For five days, these kids eat, sleep, and train at the fire station. They have gear, and they're shown how to use it. They get taught virtually all the same things any other firefighter learns -- if a bit briefly. For most, its an additive education to what they're already learning throughout the year as Explorers. The kids go on the calls with the trucks, wear breathing apparatus (but can't actually use the regulator and breath bottled air without a medical clearance), operate and climb ladders (subject to some age constraints) and learn to perform hose advancement, search and rescue, extrication, medical assistance, vent operations, command, water supply and water rescue. As much as possible is hands on. This year, I helped out during a class called "roll up scenarios" -- a sort of culminating adventure of a drill. The kids are split into six groups, and each is assigned a job. The jobs were "Ladders/Vent", "Search", "Attack Line", "Backup Line", "Water Supply", and "RIT/REHAB". I led the last of these. The drill is run six times, each time a different group rotates into each position.

The drill was held in the next town over, where they've got an old farmhouse they're planning to tear down. That let us have more realism than usual. Usually we go to Yarmouth's training site -- which is fantastic, but most of the kids have memorized the layout by now. We used simulated smoke (Hollywood smoke) and we used a charged (filled with water) attack line -- which we'd gated down so that if they opened the nozzle it wouldn't have any pressure -- and the kids did all the jobs as if they'd just rolled up on the scene. A "patient" (160 pound rescue dummy) was hidden in the house to make things even more fun for the search team.

RIT/REHAB, which I taught, wasn't as fun.
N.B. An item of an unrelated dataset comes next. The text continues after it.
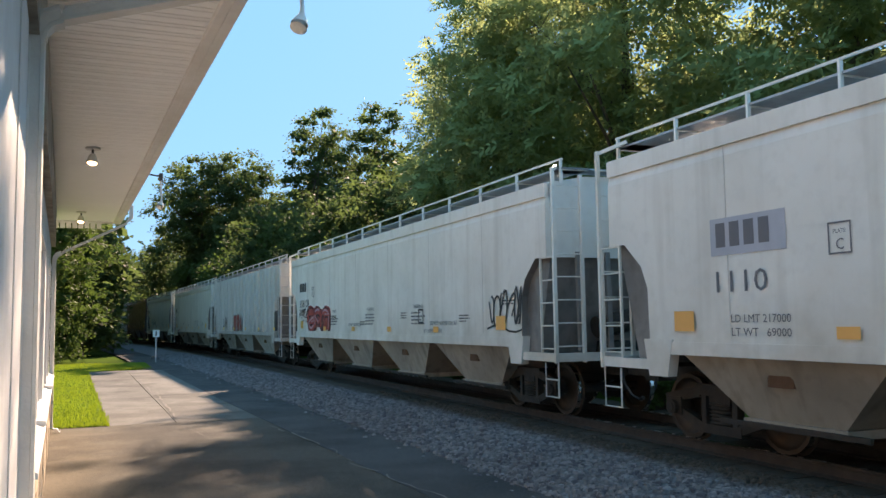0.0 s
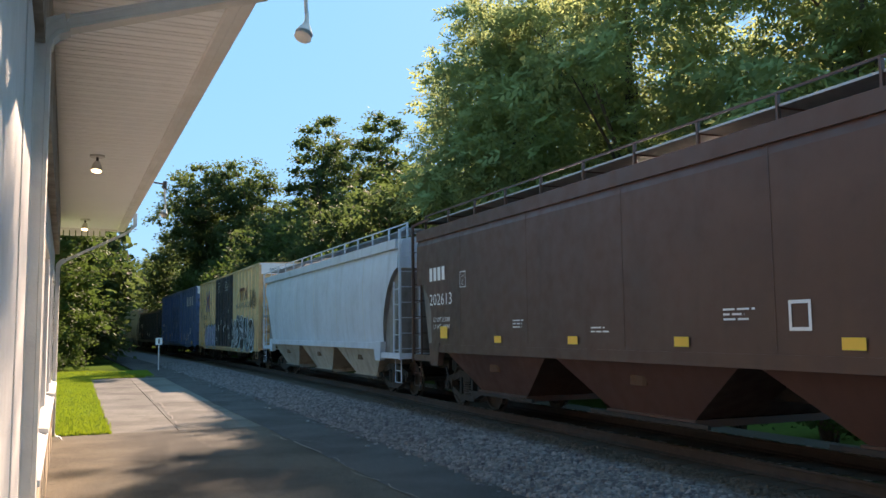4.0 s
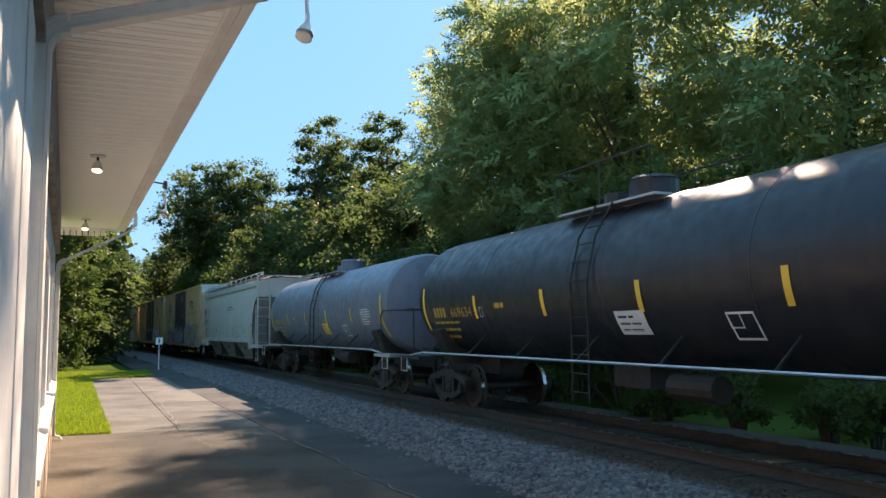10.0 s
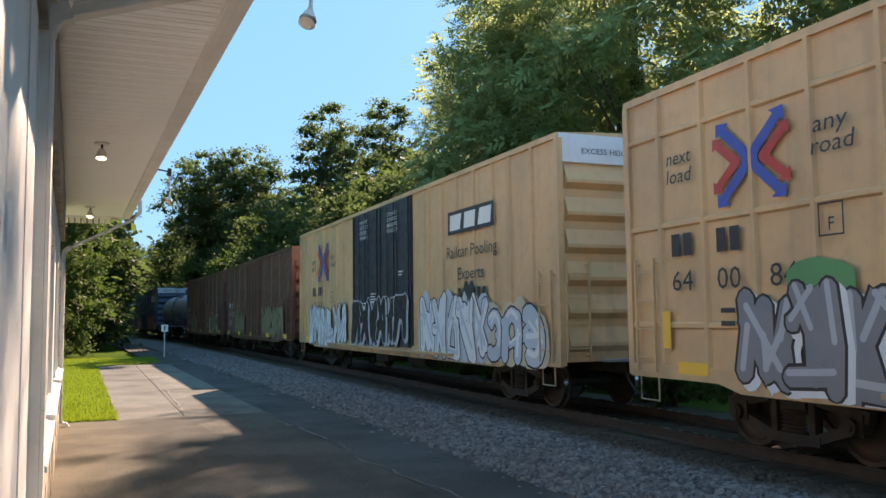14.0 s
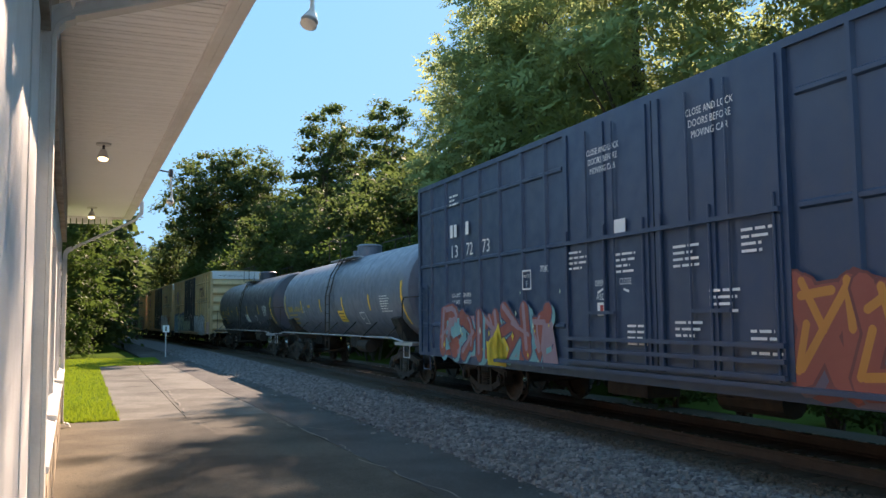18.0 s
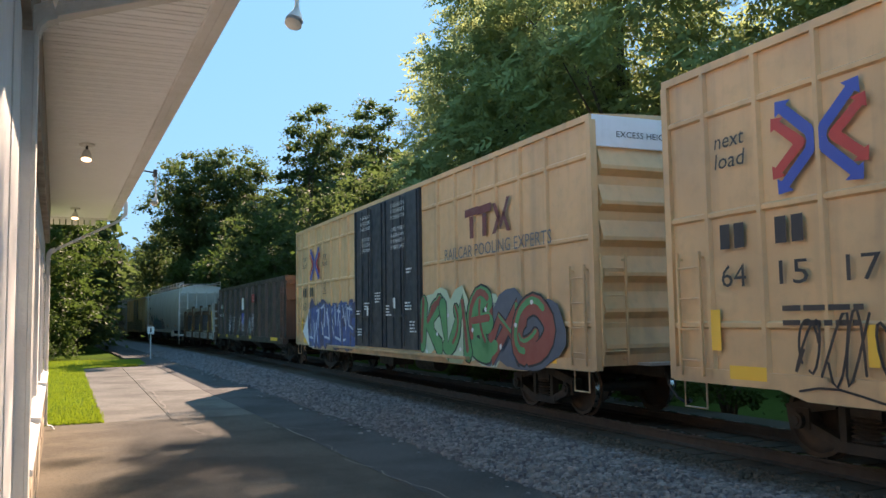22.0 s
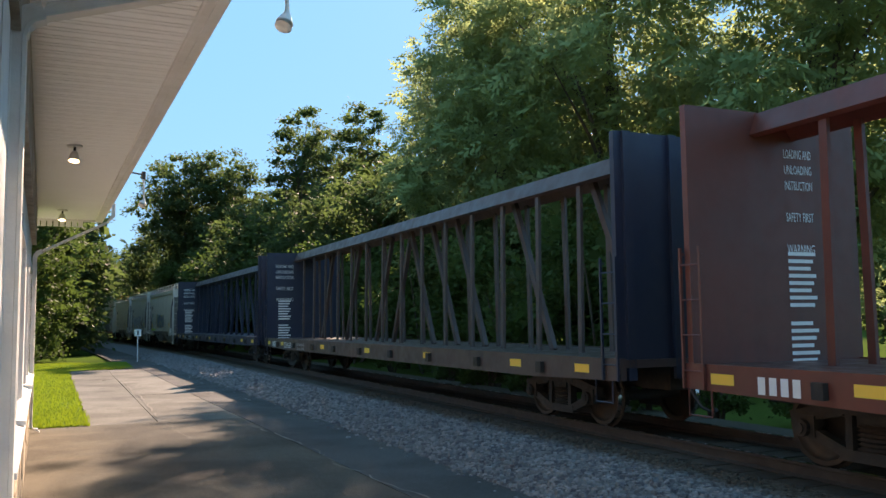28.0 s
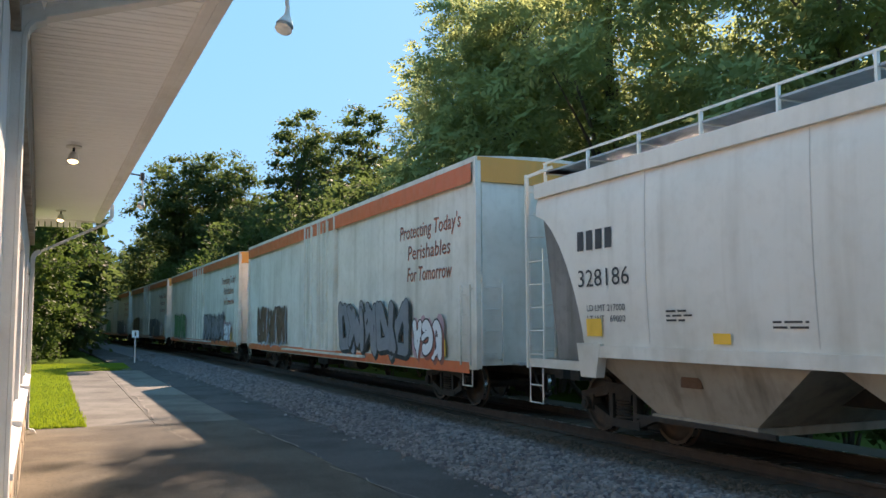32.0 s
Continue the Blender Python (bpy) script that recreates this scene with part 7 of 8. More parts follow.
def build_train():
    L = lambda a, b: b - a
    # white covered hoppers
    c, s = hopper("white covered hopper with dusty bays", 17.2, HOP_WHITE, 4)
    hopper_marks(s, 17.2, "1110", GREY_INK, 3.1, base=2.56, shift=-0.08)
    s.rect(2.55, 2.46, 1.25, 0.46, spray("silver"), "patch", -0.004)
    roll_in(c, -6.2, 11.0)
    c, s = hopper("long white covered hopper with red graffiti", 19.6, HOP_WHITE, 4)
    hopper_marks(s, 19.6, "658158", INK)
    scrawl(s, 3, 1.6, 2.0, 1.3, 0.22, "black", 16)
    graffiti(s, 5, 2.9, 1.44, 2.65, 0.80, 3, "red", "black", "red", "pink", "maroon")
    for u, n in ((6.2, 0.45), (9.77, 0.62), (13.33, 0.62)):
        s.text("WARNING", u, 2.02, 0.10, GREY_INK, n)
        s.lines(u - 0.45, 1.90, 0.95, 4, GREY_INK, 0.035, 0.085)
    s.text("DO NOT HAMMER ON CAR", 8.43, 1.60, 0.10, GREY_INK, 1.5)
    s.text("DO NOT HAMMER ON CAR", 14.8, 1.62, 0.10, GREY_INK, 1.5)
    s.text("VENT CAR WHEN UNLOADING", 14.2, 1.45, 0.09, GREY_INK, 1.1)
    scrawl(s, 8, 17.0, 1.6, 1.4, 0.7, "black", 9, 0.03)
    roll_in(c, 12.35, 31.95)
    c, s = hopper("light grey ribbed covered hopper with graffiti", 16.6, HOP_GREY, 3, ribs=19, chord=False)
    for i in range(6):
        s.rect(0.6 + i * 3.0, 1.32, 0.3, 0.24, REFLECT_Y, "reflector", 0.08)
    graffiti(Side(c, 16.6, -HW - 0.06), 9, 6.4, 1.35, 2.3, 0.85, 4, "red", "brown")
    scrawl(Side(c, 16.6, -HW - 0.06), 12, 3.6, 1.5, 1.2, 0.6, "black", 8)
    roll_in(c, 33.4, 50.0)
    c, s = hopper("white covered hopper with dusty bays", 17.3, HOP_WHITE, 3)
    hopper_marks(s, 17.3, "57113", INK, 1.6, REFLECT_Y, base=2.62, shift=0.08)
    scrawl(Side(c, 17.3, -HW - 0.006, low=1.2), 19, 2.5, 1.23, 1.4, 0.19, "red", 16, 0.016)
    roll_in(c, 51.0, 68.3)
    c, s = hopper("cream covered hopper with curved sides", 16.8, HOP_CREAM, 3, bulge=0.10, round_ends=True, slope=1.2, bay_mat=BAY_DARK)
    hopper_marks(s, 16.8, "101089", INK, 1.5)
    scrawl(s, 21, 3.65, 1.7, 1.0, 0.6, "teal", 10)
    scrawl(s, 22, 4.6, 1.65, 0.8, 0.6, "black", 7)
    scrawl(s, 23, 5.4, 1.7, 1.6, 0.4, "black", 9)
    roll_in(c, 69.7, 86.5)
    c, s = hopper("dark brown covered hopper", 17.6, HOP_DARK, 3, bay_mat=HOP_DARK)
    hopper_marks(s, 17.6, "202613", CHALK, 1.6, REFLECT_Y)
    roll_in(c, 87.3, 104.9)
    c, s = hopper("pale blue-grey covered hopper", 17.2, HOP_BLUE, 3, bulge=0.10, round_ends=True, slope=1.2)
    roll_in(c, 105.8, 123.0)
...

You can't teach RIT in 10 minutes, and you can't drill on RIT during a live drill set up for any other purpose. RIT is just too dangerous. We decided to use that block as a chance to rehab the kids -- get them to drink plenty of water and sit around with their gear off to let themselves cool down. During this cool down, I talked about what we do on a RIT team and why. Once they'd cooled off some, we walked around and went over the specialized gear RIT uses and then walked the outside of the house talking about what kinds of things a RIT team wants to be aware of (like the location of Fuse Panels, Furnace pipes, oil tanks, washing machine and dryer vents, etc.). We take note of these kinds of things because someone who is lost may say "I'm near the washing machines" or "I can see the fuse panel in the basement." -- these things all have inside/outside correlations so you can pinpoint a location based on them. Of course, we also talked about getting ground ladders to the second floor windows in case we or someone else has to bail out quickly.

The week goes by pretty quickly -- I'm glad I don't do the whole week of staying with them. They wear you right out. Tonight was the big finish, Captain Copp runs the diner this month and I'm on his supper committee along with a few others. It happens to be the annual lobster bake. We invite all the parents of the kids in the academy just finishing, and serve up about 150 lobsters, a ton or so of burgers, hot dogs, and all the things to go with it. My job each year is to keep six or seven lobster pots going and getting all those lobsters from alive and angry, to dead and yummy. By the time we're done cleaning up, its about 2200.